Dalam Kasus Perselingkuhan, Kenapa Wanita Selalu Diposisikan sebagai "Penjahat"?

Redaksi | 17 Maret 2021 | 02:00 WIB

TABLOIDBINTANG.COM - Dalam setiap kasus perselingkuhan, pihak perempuan secara otomatis ditempatkan di dua posisi ini, yakni sebagai korban dan sebagai “penjahat”-nya.

Sementara itu, pihak laki-laki hampir tidak pernah disinggung atau dipersalahkan. Justru pemakluman lebih sering terjadi. Bahkan dari kaum hawa.

Psikolog anak dan keluarga Anna Surti Ariani, mencoba merumuskannya berdasarkan tatanan sosial yang berlaku, terutama di Indonesia.
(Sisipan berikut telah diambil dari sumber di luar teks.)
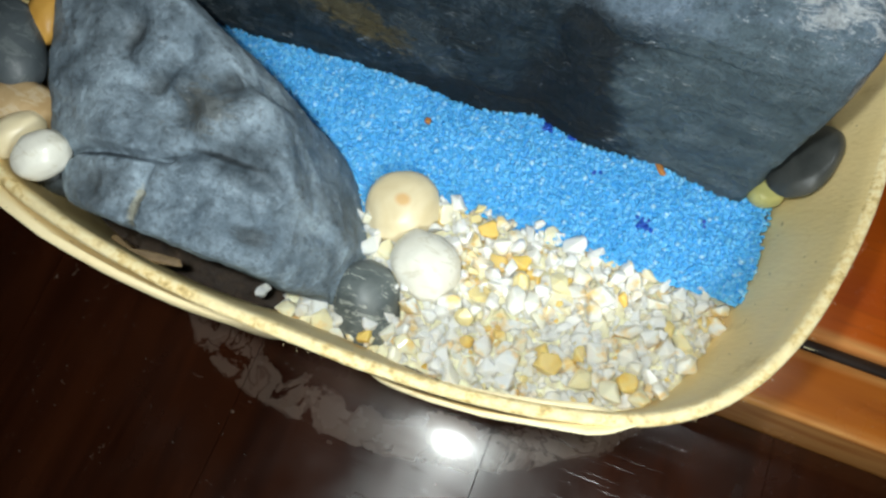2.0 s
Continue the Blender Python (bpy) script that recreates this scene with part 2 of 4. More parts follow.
def slate(name, dark, light, edge_wear, patches, ridge=None, face_tone=None, mottle=1.0, relief=0.8, strokes=0.0):
    """Slate: blue-grey grain, cleavage streaks, worn pale edges, and patches (colour, amount, cut, noise size, ragged,
    places), some with shade in their colour.
    """
    m, nt, b = material(name, 0.6, spec=0.35)
    c = coords(nt)
    broad = cloud(nt, c, 30.0, 5.0, 0.6, 0.3)
    mid = cloud(nt, c, 120.0, 7.0, 0.66, 0.2)
    fine = cloud(nt, c, 620.0, 4.0, 0.75)
    grit = cloud(nt, c, 1700.0, 2.0, 0.6)
    streak = cloud(nt, coords(nt, (70, 520, 520), (0, 22, 14)), 1.0, 6.0, 0.7)
    hatch = cloud(nt, coords(nt, (160, 1500, 1500), (0, -12, -20)), 1.0, 3.0, 0.6)
    col = ramp(nt, broad, [(0.34, dark), (0.66, light)])
    col = mix(nt, calc(nt, "MULTIPLY", ramp(nt, mid, [(0.34, 1.0), (0.50, 0.0)]), 0.60 * mottle), col, tuple(k * 0.55 for k in dark))
    col = mix(nt, calc(nt, "MULTIPLY", ramp(nt, mid, [(0.52, 0.0), (0.70, 1.0)]), 0.60 * mottle), col, tuple(min(1, k * 1.45) for k in light))
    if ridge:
        # below its ridge the front is darker: darker stone, with its shade put into the colour
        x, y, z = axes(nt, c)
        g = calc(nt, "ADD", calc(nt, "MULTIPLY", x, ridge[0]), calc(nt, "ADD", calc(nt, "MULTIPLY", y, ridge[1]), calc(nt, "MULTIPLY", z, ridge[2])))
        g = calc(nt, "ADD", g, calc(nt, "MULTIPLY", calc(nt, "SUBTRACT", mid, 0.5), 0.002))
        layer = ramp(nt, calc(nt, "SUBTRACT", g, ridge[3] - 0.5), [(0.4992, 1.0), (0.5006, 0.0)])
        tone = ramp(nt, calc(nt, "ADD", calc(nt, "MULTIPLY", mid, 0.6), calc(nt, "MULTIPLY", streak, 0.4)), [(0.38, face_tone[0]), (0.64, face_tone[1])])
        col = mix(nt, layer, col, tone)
    def lay(col, colour, amount, cut, size_, ragged, places):
        for centre, size, turn in places:
            v = nt.nodes.new("ShaderNodeVectorRotate")
            v.rotation_type = "Y_AXIS" if ridge and size[1] >= 0.03 else "Z_AXIS"
            put(nt, v, {"Vector": c, "Center": centre, "Angle": radians(-turn)})
            near = blob(nt, v.outputs[0], centre, size)
            n = cloud(nt, coords(nt, (0.5, 1.2, 1.2), (0, 15, turn)), size_, 10.0, 0.78, 0.5)
            f = calc(nt, "ADD", near, calc(nt, "MULTIPLY", calc(nt, "SUBTRACT", n, 0.5), ragged))
            f = calc(nt, "MULTIPLY", ramp(nt, f, [(cut[0], 0.0), (cut[1], 1.0)]), ramp(nt, near, [(0.0, 0.0), (0.12, 1.0)]))
            col = mix(nt, calc(nt, "MULTIPLY", f, amount), col, colour)
        return col

    for colour, amount, cut, size_, ragged, places in [p for p in patches if sum(p[0]) > 0.06]:
        col = lay(col, colour, amount, cut, size_, ragged, places)
    mottle_ = cloud(nt, coords(nt, (0.85, 1, 1.1), (0, 20, 10)), 150.0, 8.0, 0.70, 0.2)
    col = mix(nt, 1.0, col, ramp(nt, mottle_, [(0.36, 0.66), (0.50, 0.90), (0.62, 1.0)]), "MULTIPLY")
    col = mix(nt, calc(nt, "MULTIPLY", ramp(nt, mottle_, [(0.54, 0.0), (0.66, 1.0)]), 0.5), col, mix(nt, 0.16, col, (0.60, 0.66, 0.74)))
    # grain in the stone itself: dark pits, glinting flecks, pale hatched scratches
    col = mix(nt, 1.0, col, ramp(nt, fine, [(0.34, 0.55), (0.50, 0.93), (0.66, 1.0)]), "MULTIPLY")
    fleck = calc(nt, "MULTIPLY", ramp(nt, grit, [(0.58, 0.0), (0.70, 1.0)]), calc(nt, "MULTIPLY", ramp(nt, mid, [(0.40, 0.05), (0.62, 0.75)]), ramp(nt, broad, [(0.40, 0.15), (0.58, 1.0)])))
    col = mix(nt, fleck, col, mix(nt, 0.26, col, (0.75, 0.78, 0.82)))
    pale = calc(nt, "MULTIPLY", ramp(nt, hatch, [(0.60, 0.0), (0.72, 1.0)]), ramp(nt, broad, [(0.42, 0.0), (0.60, 0.40)]))
    col = mix(nt, pale, col, mix(nt, 0.30, col, (0.60, 0.63, 0.65)))
    line = calc(nt, "MULTIPLY", ramp(nt, streak, [(0.66, 0.0), (0.72, 1.0)]), ramp(nt, mid, [(0.44, 0.0), (0.6, 0.6)]))
    col = mix(nt, line, col, mix(nt, 0.42, col, (0.58, 0.60, 0.60)))
    # damp, and the shade of step and cracks, painted over all of it
    for colour, amount, cut, size_, ragged, places in [p for p in patches if sum(p[0]) <= 0.06]:
        col = lay(col, colour, amount, cut, size_, ragged, places)
    # flaked strokes of pale dust along the stone
    stroke = cloud(nt, coords(nt, (240, 760, 760), (0, 8, -6)), 1.0, 6.0, 0.75, 0.6)
    where = ramp(nt, cloud(nt, c, 42.0, 3.0), [(0.50, 0.0), (0.64, 1.0)])
    col = mix(nt, calc(nt, "MULTIPLY", calc(nt, "MULTIPLY", ramp(nt, stroke, [(0.60, 0.0), (0.66, 1.0)]), where), strokes), col, (0.62, 0.66, 0.70))
    worn = ramp(nt, nt.nodes.new("ShaderNodeNewGeometry").outputs["Pointiness"], [(0.52, 0.0), (0.60, 1.0)])
    worn = calc(nt, "MULTIPLY", calc(nt, "MULTIPLY", worn, ramp(nt, fine, [(0.35, 0.3), (0.6, 1.0)])), edge_wear)
    col = mix(nt, worn, col, tuple(min(1, k * 1.7) for k in light))
    put(nt, b, {"Base Color": col, "Roughness": ramp(nt, fine, [(0.3, 0.42), (0.7, 0.66)])})
    h = calc(nt, "ADD", calc(nt, "MULTIPLY", mid, 0.9), calc(nt, "ADD", calc(nt, "MULTIPLY", fine, 1.1), calc(nt, "ADD", calc(nt, "MULTIPLY", streak, 0.12), calc(nt, "MULTIPLY", grit, 0.5))))
    bump(nt, b, h, relief, 0.0018)
    return m


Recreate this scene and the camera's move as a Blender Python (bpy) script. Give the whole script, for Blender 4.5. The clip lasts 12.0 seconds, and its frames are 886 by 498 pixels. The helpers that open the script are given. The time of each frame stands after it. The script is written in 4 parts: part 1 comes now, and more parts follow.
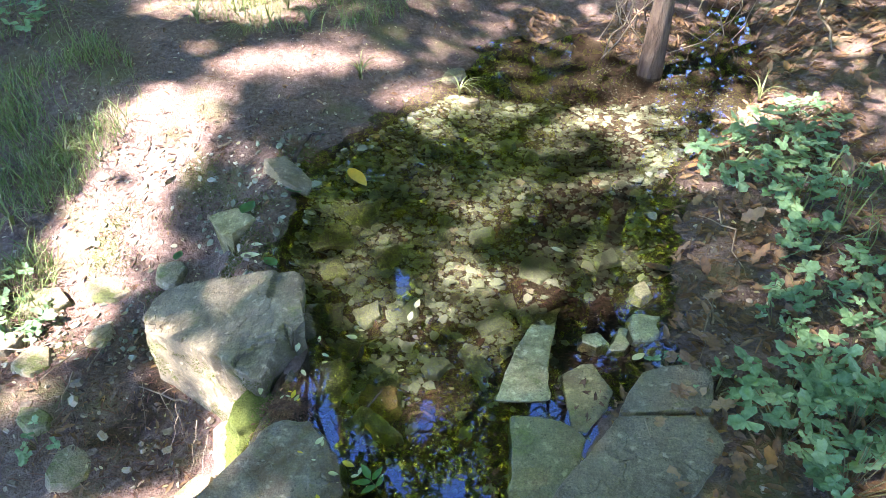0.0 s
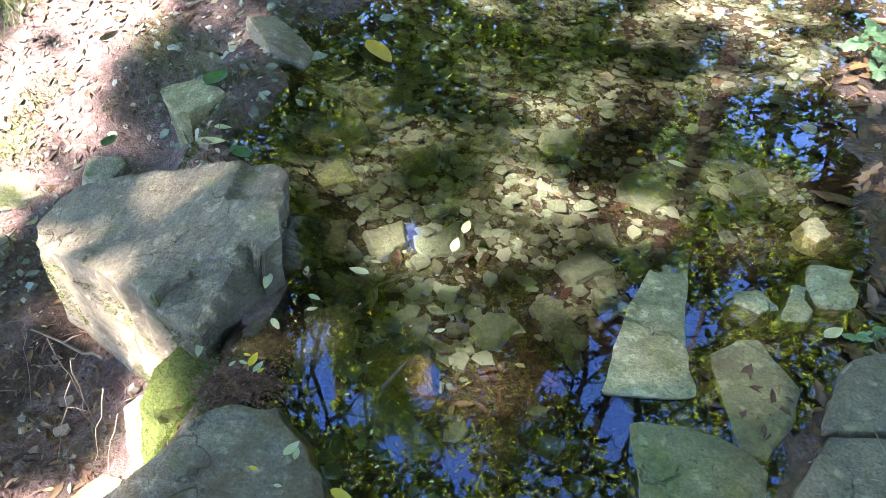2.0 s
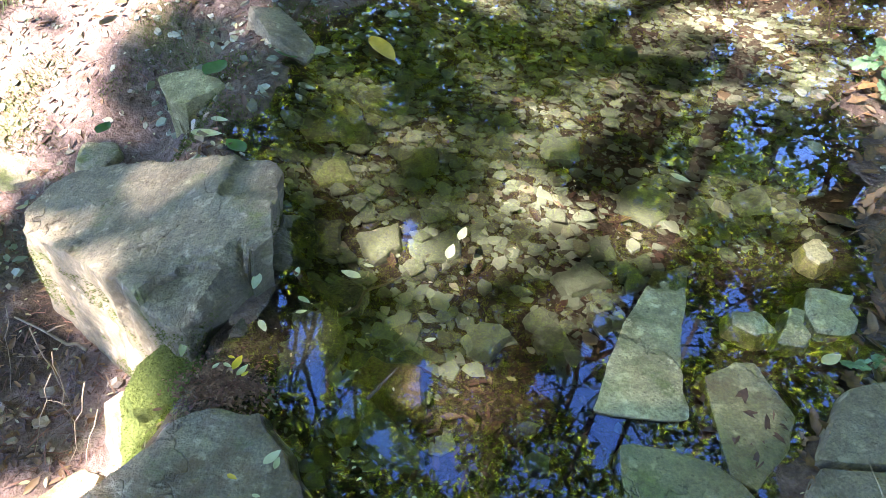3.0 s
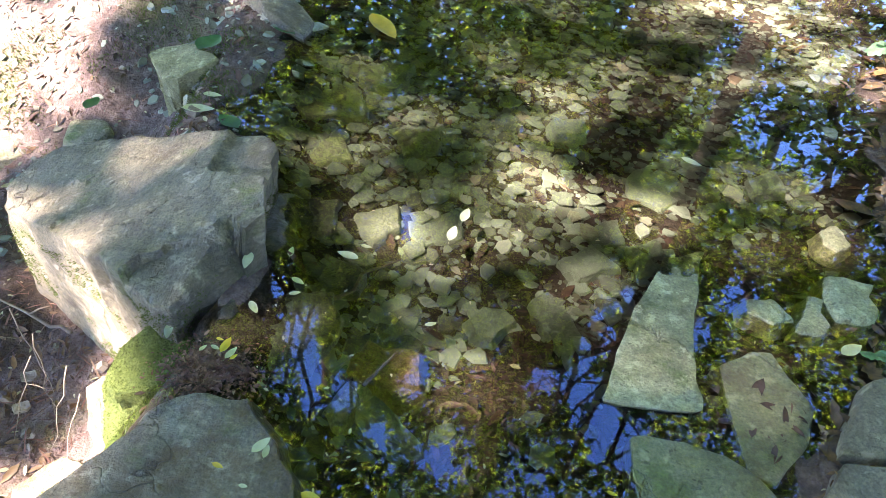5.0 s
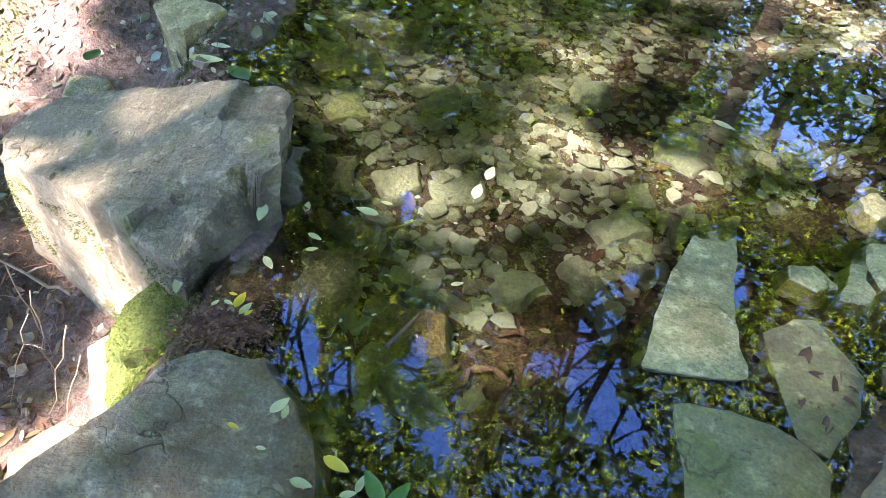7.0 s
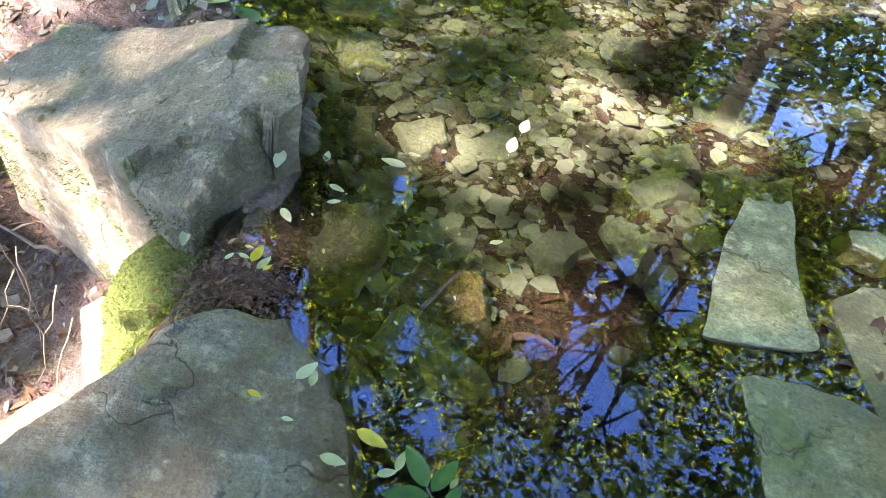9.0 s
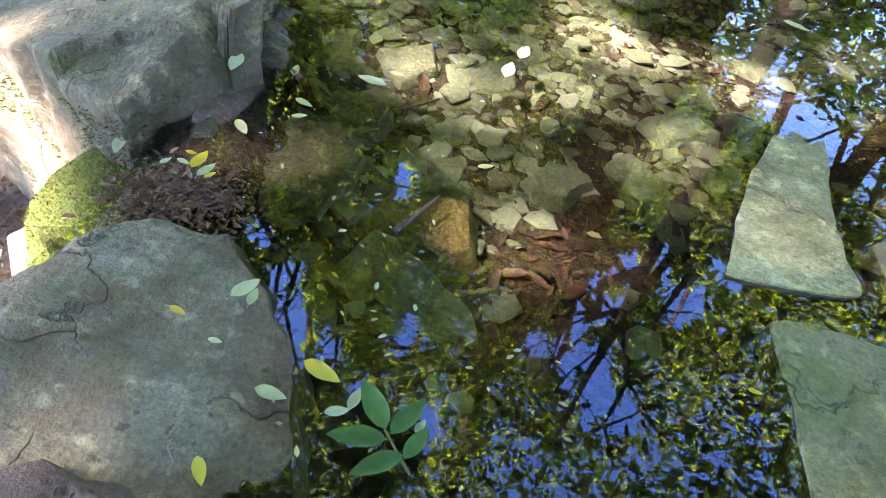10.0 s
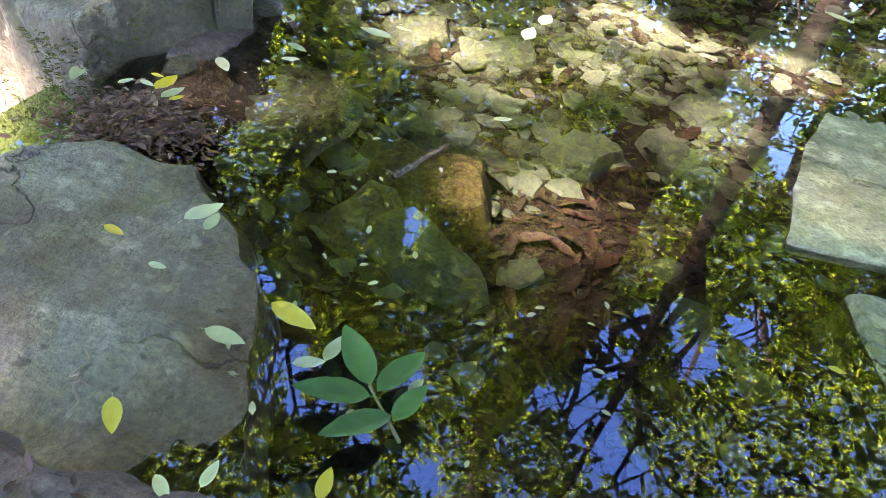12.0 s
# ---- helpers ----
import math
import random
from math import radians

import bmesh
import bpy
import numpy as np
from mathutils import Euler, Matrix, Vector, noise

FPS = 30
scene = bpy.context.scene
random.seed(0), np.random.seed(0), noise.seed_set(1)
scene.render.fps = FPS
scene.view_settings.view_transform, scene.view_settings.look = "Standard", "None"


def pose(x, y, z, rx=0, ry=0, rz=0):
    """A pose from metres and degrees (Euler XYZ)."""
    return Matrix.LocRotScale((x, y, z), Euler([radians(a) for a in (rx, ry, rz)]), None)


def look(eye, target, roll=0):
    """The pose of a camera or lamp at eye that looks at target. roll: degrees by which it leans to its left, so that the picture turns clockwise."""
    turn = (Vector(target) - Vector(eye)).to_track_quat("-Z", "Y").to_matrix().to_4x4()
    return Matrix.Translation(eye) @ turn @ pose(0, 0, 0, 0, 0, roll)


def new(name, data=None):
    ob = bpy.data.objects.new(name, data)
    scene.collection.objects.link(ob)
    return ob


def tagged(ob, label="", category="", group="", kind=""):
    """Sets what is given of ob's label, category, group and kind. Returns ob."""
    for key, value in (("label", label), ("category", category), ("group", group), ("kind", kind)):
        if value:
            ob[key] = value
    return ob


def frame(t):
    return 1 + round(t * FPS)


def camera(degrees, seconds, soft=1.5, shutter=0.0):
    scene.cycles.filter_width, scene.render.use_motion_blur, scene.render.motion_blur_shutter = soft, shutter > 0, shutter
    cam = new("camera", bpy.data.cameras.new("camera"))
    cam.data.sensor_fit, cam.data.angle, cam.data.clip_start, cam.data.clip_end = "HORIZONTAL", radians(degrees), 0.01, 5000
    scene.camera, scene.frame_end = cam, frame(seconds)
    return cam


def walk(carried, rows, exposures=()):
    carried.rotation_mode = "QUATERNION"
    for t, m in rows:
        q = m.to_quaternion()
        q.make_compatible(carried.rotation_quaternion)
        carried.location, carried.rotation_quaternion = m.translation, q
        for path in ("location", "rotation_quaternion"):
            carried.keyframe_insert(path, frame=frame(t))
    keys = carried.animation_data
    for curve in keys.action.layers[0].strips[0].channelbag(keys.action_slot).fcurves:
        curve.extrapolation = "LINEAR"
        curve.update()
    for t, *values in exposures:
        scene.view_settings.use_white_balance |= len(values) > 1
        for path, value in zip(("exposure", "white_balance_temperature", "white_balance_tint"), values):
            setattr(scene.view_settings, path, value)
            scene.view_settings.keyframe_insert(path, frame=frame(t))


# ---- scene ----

Pihak wanita bisa menjadi korban sekaligus dianggap yang bersalah, sementara laki-laki dianggap lebih boleh melirik perempuan lain atau bahkan menikahinya (poligami). 

Kesan perempuan selalu salah tidak terhindarkan. Bahkan perempuan yang seharusnya menjadi korban (perempuan yang terikat dalam hubungan resmi) kadang dipersalahkan atas perselingkuhan suaminya dengan alasan macam-macam atau bahkan sepele.

Hingga ungkapan seperti “pantas saja suaminya suka perempuan lain” terdengar wajar. 

“Padahal sebetulnya, kalau salah satu pihak (perempuan atau laki-laki) sudah menjalin hubungan serius, baik itu pacaran atau menikah, maka ketika ada hubungan lain, ya keduanya (pihak itu dan selingkuhannya) salah. Bukan salah perempuan saja atau salah laki-laki saja,” kata Anna yang akrab disapa Nina.

“Mereka inilah orang-orang yang kesulitan menjaga komitmen,” lanjutnya. 

Penyebabnya macam-macam. Diutarakan Nina, bisa jadi seseorang yang sulit menjaga komitmen ini adalah orang yang punya masalah dengan dirinya sendiri. Misalnya, punya kebutuhan untuk dipuji yang jauh lebih besar dibandingkan yang dapat dipenuhi pasangannya atau karena ada masalah dengan pasangan. Seperti kurang puas dengan pasangan atau terus bertengkar sehingga pelaku ingin keluar dari komitmen. 

“Atau bisa juga karena orang baru atau si pasangan selingkuh itu memiliki kualitas kepribadian yang beda dari pasangannya saat ini,” kata Nina.

“Akan tetapi, biasanya pengaruh orang baru atau pasangan selingkuh itu tidak signifikan kalau sesungguhnya si individu ini tidak punya masalah dengan dirinya sendiri atau dengan pasangannya".